Laut „Freiburger Studie“ werden Menschen und Mittel der ev. Kirche enorm zurückgehen, was nur teils demografisch begründet ist. Eine Ortsgemeinde erreicht lediglich 10% der Bevölkerung und darunter gruppenspezifisch vor allem ältere Menschen. Am Beispiel der queeren Gläubigen zeigt sich eine integrative Unfähigkeit, die eine kritische Reflexion der gemeindlichen und pastoralen Praxis notwendig macht.

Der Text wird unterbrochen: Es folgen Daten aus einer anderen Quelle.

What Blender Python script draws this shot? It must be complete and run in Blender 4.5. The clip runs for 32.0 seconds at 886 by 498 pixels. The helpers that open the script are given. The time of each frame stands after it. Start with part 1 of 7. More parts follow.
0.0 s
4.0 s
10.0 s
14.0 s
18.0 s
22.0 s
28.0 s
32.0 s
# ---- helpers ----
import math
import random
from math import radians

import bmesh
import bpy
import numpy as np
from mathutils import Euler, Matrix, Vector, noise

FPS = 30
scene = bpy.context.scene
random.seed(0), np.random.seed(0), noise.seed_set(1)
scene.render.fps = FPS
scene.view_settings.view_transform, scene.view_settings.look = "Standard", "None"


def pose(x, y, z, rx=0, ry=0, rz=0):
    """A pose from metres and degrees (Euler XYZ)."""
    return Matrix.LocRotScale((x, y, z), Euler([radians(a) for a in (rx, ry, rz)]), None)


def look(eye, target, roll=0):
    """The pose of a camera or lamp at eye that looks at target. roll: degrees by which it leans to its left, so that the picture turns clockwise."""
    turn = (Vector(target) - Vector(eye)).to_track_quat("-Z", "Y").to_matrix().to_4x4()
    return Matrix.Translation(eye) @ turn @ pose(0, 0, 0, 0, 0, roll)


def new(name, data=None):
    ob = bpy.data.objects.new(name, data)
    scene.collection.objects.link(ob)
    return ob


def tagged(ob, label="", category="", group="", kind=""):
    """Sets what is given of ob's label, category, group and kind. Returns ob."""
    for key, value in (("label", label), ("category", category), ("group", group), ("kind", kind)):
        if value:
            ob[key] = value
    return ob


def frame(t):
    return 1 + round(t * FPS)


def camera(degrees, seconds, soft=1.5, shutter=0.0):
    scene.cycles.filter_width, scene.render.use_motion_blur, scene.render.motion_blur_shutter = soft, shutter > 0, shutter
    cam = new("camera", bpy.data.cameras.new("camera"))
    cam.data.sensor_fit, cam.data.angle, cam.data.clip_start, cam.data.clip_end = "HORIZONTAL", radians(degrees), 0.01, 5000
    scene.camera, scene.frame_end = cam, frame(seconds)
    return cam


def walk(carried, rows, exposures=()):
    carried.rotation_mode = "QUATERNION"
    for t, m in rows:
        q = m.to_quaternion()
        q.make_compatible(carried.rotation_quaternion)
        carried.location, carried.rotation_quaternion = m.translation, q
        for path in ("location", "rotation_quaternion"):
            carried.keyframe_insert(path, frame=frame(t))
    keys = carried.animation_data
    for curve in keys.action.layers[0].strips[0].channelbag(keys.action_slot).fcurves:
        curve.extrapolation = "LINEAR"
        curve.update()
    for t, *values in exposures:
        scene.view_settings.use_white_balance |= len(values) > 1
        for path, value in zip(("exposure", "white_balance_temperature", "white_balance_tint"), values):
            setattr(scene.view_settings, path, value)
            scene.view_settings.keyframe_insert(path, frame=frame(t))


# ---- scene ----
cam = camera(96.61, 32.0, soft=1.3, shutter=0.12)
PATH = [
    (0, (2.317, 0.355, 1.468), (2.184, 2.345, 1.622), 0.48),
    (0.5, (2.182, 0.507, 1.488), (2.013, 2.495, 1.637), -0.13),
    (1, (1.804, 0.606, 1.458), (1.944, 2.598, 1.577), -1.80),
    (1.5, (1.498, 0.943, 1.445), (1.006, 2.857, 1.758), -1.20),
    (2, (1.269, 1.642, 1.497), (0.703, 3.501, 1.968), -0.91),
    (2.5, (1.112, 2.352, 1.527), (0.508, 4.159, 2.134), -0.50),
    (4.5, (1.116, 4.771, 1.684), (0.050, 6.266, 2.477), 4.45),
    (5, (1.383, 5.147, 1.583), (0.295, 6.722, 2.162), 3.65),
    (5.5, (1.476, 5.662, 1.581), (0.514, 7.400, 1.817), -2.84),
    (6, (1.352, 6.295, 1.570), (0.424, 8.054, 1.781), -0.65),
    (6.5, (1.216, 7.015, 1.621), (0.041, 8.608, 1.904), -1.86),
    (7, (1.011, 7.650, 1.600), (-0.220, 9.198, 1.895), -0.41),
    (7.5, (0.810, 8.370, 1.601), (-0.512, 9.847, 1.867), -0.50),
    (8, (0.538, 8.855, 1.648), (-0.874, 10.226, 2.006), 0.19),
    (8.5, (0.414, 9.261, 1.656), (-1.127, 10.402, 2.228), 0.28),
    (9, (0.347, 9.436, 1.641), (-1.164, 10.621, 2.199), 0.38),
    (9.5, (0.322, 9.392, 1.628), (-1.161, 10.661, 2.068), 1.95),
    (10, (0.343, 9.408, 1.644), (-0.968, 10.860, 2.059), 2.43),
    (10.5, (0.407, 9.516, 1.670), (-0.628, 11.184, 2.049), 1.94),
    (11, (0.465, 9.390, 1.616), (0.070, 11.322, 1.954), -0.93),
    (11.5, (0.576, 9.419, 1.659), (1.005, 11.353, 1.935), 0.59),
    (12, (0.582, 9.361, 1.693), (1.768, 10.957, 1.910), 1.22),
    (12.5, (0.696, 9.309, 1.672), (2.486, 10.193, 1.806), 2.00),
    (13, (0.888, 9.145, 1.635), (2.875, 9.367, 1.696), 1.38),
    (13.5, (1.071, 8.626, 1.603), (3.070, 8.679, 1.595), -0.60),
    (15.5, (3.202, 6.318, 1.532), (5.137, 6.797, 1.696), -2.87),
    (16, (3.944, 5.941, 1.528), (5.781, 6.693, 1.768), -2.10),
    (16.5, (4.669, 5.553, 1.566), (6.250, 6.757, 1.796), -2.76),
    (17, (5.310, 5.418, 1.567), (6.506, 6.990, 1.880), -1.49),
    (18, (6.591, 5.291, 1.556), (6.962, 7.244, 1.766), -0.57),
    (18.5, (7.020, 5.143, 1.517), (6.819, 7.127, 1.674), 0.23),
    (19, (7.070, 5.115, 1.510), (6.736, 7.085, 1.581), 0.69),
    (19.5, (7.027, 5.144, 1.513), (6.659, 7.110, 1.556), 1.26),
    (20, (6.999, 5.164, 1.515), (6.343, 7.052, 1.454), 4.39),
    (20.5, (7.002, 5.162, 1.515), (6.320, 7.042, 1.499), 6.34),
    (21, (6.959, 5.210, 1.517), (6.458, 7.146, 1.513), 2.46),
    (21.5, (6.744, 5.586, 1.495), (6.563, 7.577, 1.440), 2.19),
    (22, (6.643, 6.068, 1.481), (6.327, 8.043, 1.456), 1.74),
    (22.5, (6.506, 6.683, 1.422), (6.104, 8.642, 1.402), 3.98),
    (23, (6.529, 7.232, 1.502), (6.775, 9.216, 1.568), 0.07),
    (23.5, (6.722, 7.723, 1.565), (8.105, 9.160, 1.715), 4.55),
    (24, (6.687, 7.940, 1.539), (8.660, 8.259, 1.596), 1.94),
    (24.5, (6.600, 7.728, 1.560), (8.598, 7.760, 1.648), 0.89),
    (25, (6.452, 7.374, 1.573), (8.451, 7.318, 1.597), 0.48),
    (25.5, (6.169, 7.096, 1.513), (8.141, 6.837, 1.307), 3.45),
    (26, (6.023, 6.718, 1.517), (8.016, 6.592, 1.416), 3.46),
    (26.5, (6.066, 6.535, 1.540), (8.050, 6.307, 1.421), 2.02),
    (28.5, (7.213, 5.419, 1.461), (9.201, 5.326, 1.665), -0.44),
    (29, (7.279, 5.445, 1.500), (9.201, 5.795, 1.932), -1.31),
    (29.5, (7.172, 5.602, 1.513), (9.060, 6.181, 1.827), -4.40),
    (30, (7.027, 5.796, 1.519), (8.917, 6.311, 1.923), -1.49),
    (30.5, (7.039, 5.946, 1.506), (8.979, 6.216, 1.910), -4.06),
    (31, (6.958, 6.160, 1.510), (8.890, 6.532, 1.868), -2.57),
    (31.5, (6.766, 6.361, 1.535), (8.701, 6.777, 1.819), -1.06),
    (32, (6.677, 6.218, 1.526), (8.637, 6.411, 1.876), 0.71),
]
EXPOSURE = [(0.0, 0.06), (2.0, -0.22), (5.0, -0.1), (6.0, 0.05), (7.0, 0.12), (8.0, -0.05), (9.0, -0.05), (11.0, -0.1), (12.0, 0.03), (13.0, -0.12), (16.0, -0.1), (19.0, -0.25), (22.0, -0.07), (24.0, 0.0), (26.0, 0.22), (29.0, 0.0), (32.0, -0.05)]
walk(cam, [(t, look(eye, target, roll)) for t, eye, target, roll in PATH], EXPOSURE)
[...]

Pfarrpersonen und Gemeinden, die sich als tolerant und offen bezeichnen, wundern sich: „Warum sind Queers in unseren Reihen nicht sichtbar?“ Arbeiten Sie die im Text genannten vier Aspekte queerer Gemeinden heraus und diskutieren Sie diese für Ihr eigenes, gemeindliches Handeln mithilfe folgender Fragen:

1. Wird die Lebenswirklichkeit von Queers abgebildet? In der Verkündigung (bspw. durch queere Protagonist*innen einer Erzählung oder einer kritischen Auseinandersetzung zu schmerzlicher Ausgrenzung queerer Menschen aus der Kirche), in den Fürbitten (bspw. durch thematischen Schwerpunkt anlässlich wichtiger Gedenktage wie den Transday of Remembrence);

2. Gibt es Möglichkeiten der Begegnung anderer queerer Menschen? In den Gemeindeangeboten (Bsp. Treff queerer Menschen, queere Seelsorge), durch Vernetzung mit anderen (zivilen) queeren Initiativen in der Region;

3. Wenn Kirche Lebensbegleiterin sein möchte, begleitet sie Menschen mit queerer Identität? In Transitionskasualien, gendersensible Jugendarbeit;

4. Werden queere Identitäten in einer gendersensiblen Sprache abgebildet? Keine binären Geschlechterkategorien, keine Einteilung bei Psalmlesung oder in der Konfirmand*innengruppe nach Geschlecht.

Nina Kleinsorge ist Vikarin in einer Göttinger Gemeinde. Sie arbeitet und experimentiert im Bereich queere Liturgie und ist Aktivistin für intersektionalen Queer-Feminismus.